In this case, the police officer detained the juvenile, searched her pockets and found marijuana. Normally, a police officer is allowed to search someone who has been arrested to make sure the suspect does not have a weapon and presents no risk to the police officer’s safety. However, truancy, i.e. skipping school, is not a crime so this juvenile was not arrested. As a result, the police officer could not use the search incident to arrest basis to search the juvenile. If the officer has a right to detain someone, as he did here, he/she can pat that person down for weapons to ensure officer safety, but the officer chose not to do that and went straight into a search instead.
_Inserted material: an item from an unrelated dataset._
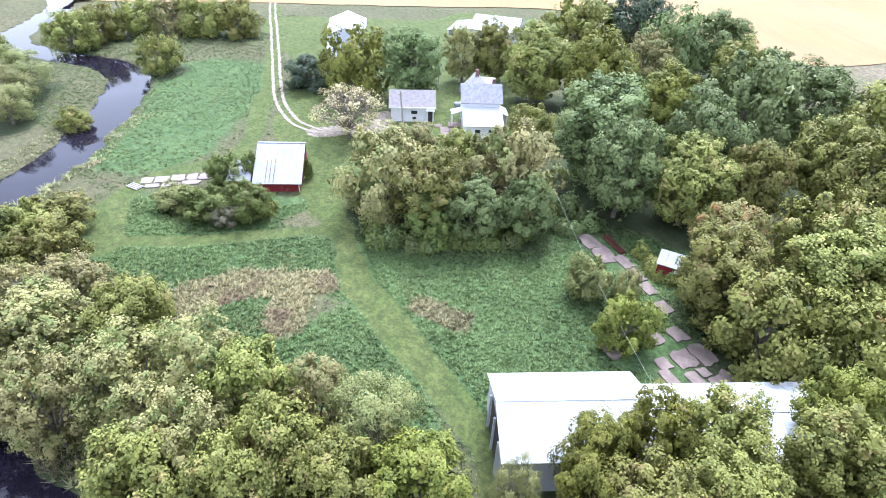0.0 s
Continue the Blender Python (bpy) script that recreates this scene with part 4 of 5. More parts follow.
# the red barn with its two lean-tos
bx, by = at_yard(-36.2, 18.8, -5.8, 0)
barn = thing("red_barn", "old red wooden barn with a patched grey metal roof", "barn", bx, by, YARD, 0.6)
gabled(barn, 0.75, 5.35, -0.35, 6.4, 1.5, 4.0, red_paint, grey_metal, 0.8, 0.45, 0.06, "faded red board wall", 0.68, 3.0)
for x in (1.7, 2.15, 2.6):
    bm = bmesh.new()
    slab(bm, (x, -0.7, 1.50), (x + 0.04, -0.7, 1.50), (x + 0.04, 2.2, 3.02), (x, 2.2, 3.02), 0.03)
    part("rust_seam", bm, rust, barn, "rusty seam")
part("corner_board", boxed(5.35, 5.42, -0.4, -0.29, -0.3, 1.5), white_paint, barn)
for args, z0, z1 in (((-2.6, -0.3, 0.1, 1.8), 1.2, 2.0), ((-2.3, -0.9, 2.2, 3.9), 1.5, 1.9)):
    l2 = part("lean_to", boxed(args[0], args[1], args[2] + 0.1, args[3], -0.3, z0), red_paint, barn)
    bm = bmesh.new()
    slab(bm, (args[0] - 0.15, args[2] - 0.1, z0 + 0.12), (args[1] + 0.25, args[2] - 0.1, z0 + 0.12), (args[1] + 0.25, args[3] + 0.1, z1), (args[0] - 0.15, args[3] + 0.1, z1), 0.05)
    part("lean_to_roof", bm, grey_metal, l2)

# the little red shed
small = thing("tool_shed", "small red wooden shed with a tilted grey metal roof", "shed", -1.35, 36.05, 20, 0.62)
for nm, bm in (("front_wall", boxed(0, 2.0, 0, 0.08, -0.2, 1.9)), ("back_wall", boxed(0, 2.0, 1.5, 1.58, -0.2, 2.2)), ("side_wall", boxed(0, 0.08, 0.08, 1.5, -0.2, 2.0)), ("side_wall", boxed(1.92, 2.0, 0.08, 1.5, -0.2, 2.0))):
    part(nm, bm, red_paint, small)
for k in range(3):
    bm = bmesh.new()
    slab(bm, (-0.15 + k * 0.78, -0.25, 1.98), (0.61 + k * 0.78, -0.25, 1.98), (0.61 + k * 0.78, 1.8, 2.42), (-0.15 + k * 0.78, 1.8, 2.42), 0.05)
    part("roof_panel", bm, dull_metal, small)
part("white_board", boxed(1.55, 1.85, -0.03, -0.004, 0.0, 1.6), white_paint, small)

# two white barns by the lane
b1 = thing("white_barn", "tall white metal barn beside the lane", "barn", -78.2, 48.5, 144, 0.6)
gabled(b1, 0, 13.2, -7.0, 0, 3.9, 5.3, trim_grey, white_metal, 1.2, 0.2)
bm = bmesh.new()
slab(bm, (-2.7, -6.9, 2.2), (-2.7, -0.1, 2.2), (-0.25, -0.1, 2.95), (-0.25, -6.9, 2.95), 0.08)
part("lean_to_roof", bm, grey_metal, b1, "dull grey lean-to roof")
part("lean_to_wall", boxed(-2.6, -2.5, -6.8, -0.2, -0.3, 2.15), white_paint, b1)
for y in (-6.8, -0.3):
    part("lean_to_wall", boxed(-2.5, -0.1, y, y + 0.1, -0.3, 2.15), white_paint, b1)
b2 = thing("white_barn", "low white metal barn with a broad roof", "barn", -69.8, 77.4, 32, 0.6)
gabled(b2, 0, 9.5, 0, 11.0, 3.0, 4.6, trim_grey, white_metal, 1.2, 0.25)
bm = bmesh.new()
slab(bm, (-5.0, 0.5, 2.2), (0.0, 0.5, 2.9), (0.0, 9.0, 2.9), (-5.0, 9.0, 2.2), 0.08)
part("side_roof", bm, white_metal, b2)
part("side_wall", boxed(-4.8, -4.7, 0.7, 8.8, -0.3, 2.15), white_paint, b2)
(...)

Alternatively, if the police officer had some reason to believe that the juvenile was in possession of marijuana or other illegal drug, he may have been permitted to search the juvenile. If the officer had patted the juvenile down first and felt something that seemed to be drugs or a weapon, then a search would likely have been authorized. At the hearing on the motion to suppress the marijuana, the police officer testified that he searched the juvenile for officer safety because he was about to place him in his patrol car to take him back to school. But since no arrest was made, this was not a valid basis to search the juvenile under the Fourth Amendment.

In order for a police officer to conduct a valid search of a person, the police officer must establish a legal basis. Since neither of the two possible bases for a valid search applied (search incident to an arrest or specific evidence of illegal drugs), the search was illegal, and the marijuana was thrown out.